You collect them, slowly. Picking your way through the gongs on of a place that's something out of the imagination - out of yours.
Welcome to Dhaka.
Snorkeling
Like the previous day, one of the diving instructors walked past me, said Hello, and asked if I'd like to join the dive party that afternoon. Can I snorkel, I asked. He nodded. So, unlike the previous day, I agreed.
I have a hearty respect for the sea and all the creatures in it - particularly the ones that can eat me. Sometimes this "respect" borders on fear. I had been confronted with said respect the day before when I decided to kayak out to Nananu Island. You can see the island from Volivoli and it was only supposed to take 45 minutes each way.
It started out fine. I was paddling leisurely and very much enjoying watching the world below, but then - then the bottom dropped out beyond the reef and there was only blue below my kayak. Deep, dark, impenetrable blue. And, then, all alone out there in the vastness, my mind began to wander to all the large and hungry things that might be under my kayak, and I was once again reminded of my very hearty respect for the sea.

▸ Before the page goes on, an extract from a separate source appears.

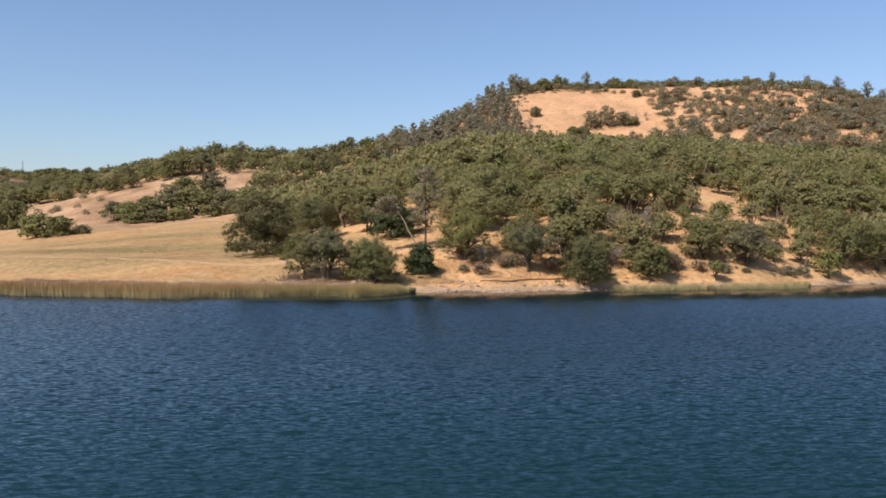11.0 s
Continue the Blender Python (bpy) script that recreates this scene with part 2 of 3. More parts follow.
HILL = make_leaf("hill_brush_leaves", (0.212, 0.190, 0.103), (0.360, 0.312, 0.178), (0.320, 0.250, 0.142), 0.8, 0.47)
RIDGE_PINE = make_leaf("ridge_pine_needles", (0.222, 0.208, 0.130), (0.380, 0.345, 0.220), (0.325, 0.268, 0.172), 0.8, 0.5)
BRUSH = make_leaf("brown_twigs", (0.18, 0.115, 0.068), (0.37, 0.255, 0.160), (0.29, 0.19, 0.115), thin=0.15)
TWIG = make_leaf("bare_twigs", (0.22, 0.17, 0.12), (0.42, 0.335, 0.245), (0.32, 0.25, 0.175), thin=0.1)
BARK = make_plain("grey_brown_bark", (0.3, (0.045, 0.034, 0.026)), (0.55, (0.11, 0.085, 0.065)), (0.75, (0.19, 0.155, 0.125)), scale=5, stretch=(1, 1, 0.3))
DRIFT = make_plain("weathered_wood", (0.3, (0.190, 0.132, 0.084)), (0.55, (0.380, 0.282, 0.190)), (0.75, (0.530, 0.410, 0.295)), scale=6)
STONE = make_plain("shore_stone", (0.3, (0.20, 0.14, 0.095)), (0.55, (0.38, 0.275, 0.19)), (0.75, (0.52, 0.39, 0.28)), scale=2.5)
TAN = make_plain("tan_weed_mound", (0.3, (0.30, 0.205, 0.14)), (0.55, (0.46, 0.32, 0.22)), (0.75, (0.56, 0.41, 0.30)), scale=2.0, relief=0.08)
DIRT = make_plain("bare_trail_dirt", (0.3, (0.300, 0.196, 0.098)), (0.5, (0.405, 0.258, 0.132)), (0.72, (0.480, 0.315, 0.180)), scale=2.2, relief=0.06)
STRAW = make_leaf("dry_straw", (0.42, 0.28, 0.13), (0.66, 0.46, 0.24), (0.52, 0.35, 0.17), 0.8, 0.45, depth=0.2)
WEED = make_leaf("pinkish_dry_weeds", (0.46, 0.300, 0.205), (0.74, 0.53, 0.385), (0.60, 0.42, 0.26), 0.9, 0.35)
MAUVE = make_leaf("mauve_brown_weeds", (0.30, 0.185, 0.122), (0.52, 0.345, 0.240), (0.40, 0.275, 0.16), 0.8, 0.3)
REED = make_reed()
SCUM = make_plain("yellow_scum", (0.35, (0.34, 0.30, 0.08)), (0.6, (0.55, 0.49, 0.19)), scale=4)
PAINT = make_plain("white_paint", (0.3, (0.70, 0.70, 0.68)), (0.7, (0.82, 0.82, 0.80)), scale=3, rough=0.4, relief=0.004)
CLOUD = make_plain("cloud_white", (0.3, (0.58, 0.60, 0.63)), (0.7, (0.66, 0.67, 0.68)), scale=0.02, relief=0.0)
RUST = make_plain("rusted_post", (0.3, (0.06, 0.04, 0.03)), (0.7, (0.14, 0.10, 0.075)), scale=8)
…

But today - or two days ago rather - was a new day, and free snorkeling in the South Pacific is not something one turns down over something silly like a dislike of sharks. So, I said Yes - with a smile - and boarded the boat.
We motored out to deep water - four divers, two instructors, and me. We stopped and anchored. Snorkelers first, he said. I shuffled to the back of the boat feeling rather under-equipped with just my snorkel and fins, took a deep breath - or maybe a couple - and slid feet first into the deep, dark, blue.
It was so worth it. I opened my eyes to a world I had never seen before. Sure I had snorkeled around Mana, but this - this was something else. The coral was alive - the stuff you see footage of in Nature documentaries. It was built up in what appeared to be large rocks - I'm unsure - but each "chunk" of coral was separated by a space that ranged in width from a small channel to meters and meters of open water. I couldn't see the sea floor. The divers too disappeared as they descended, and I was left to my own exploration, though I had been warned not to stray too far from the boat.
I swam from group to group. Whilst peering down into the darkness of a channel I saw movement and from below came a school of my-sized fish with large silver eyes. I bobbed on the surface staring. They changed course to avoid me and continued on - my only scare for the day. That and the jellyfish who turned out to be not at all dangerous and in fact very friendly. I would later learn from the divers that they did encounter a reef shark, but it "wasn't very big."
Kava
We're drinking kava, a drink made from a pulverized root, which when mixed with water makes a soupy, muddy-colored liquid. The mixture is prepared in a wooden bowl with three legs and is drank to welcome visitors, in celebration of an important event, or just plain for fun. The participants sit around the bowl in a circle, with the chief opposite the server. The server, who prepares the kava, distributes coconut halves full to the participants in order of rank, beginning with the chief.
Thus far, I've participated in two kava ceremonies and in each have drank at least three cups of kava. I am now actively avoiding participation in any others.
Saturday, January 10, 2009
I'm OoooooK
Will write from Bangladesh. Hopefully.
Brianna
Made it and - Praise the Lord - found the Internet! The first two new blogs were written, but not posted, in Fiji. Dhaka begins the Bangladesh lot.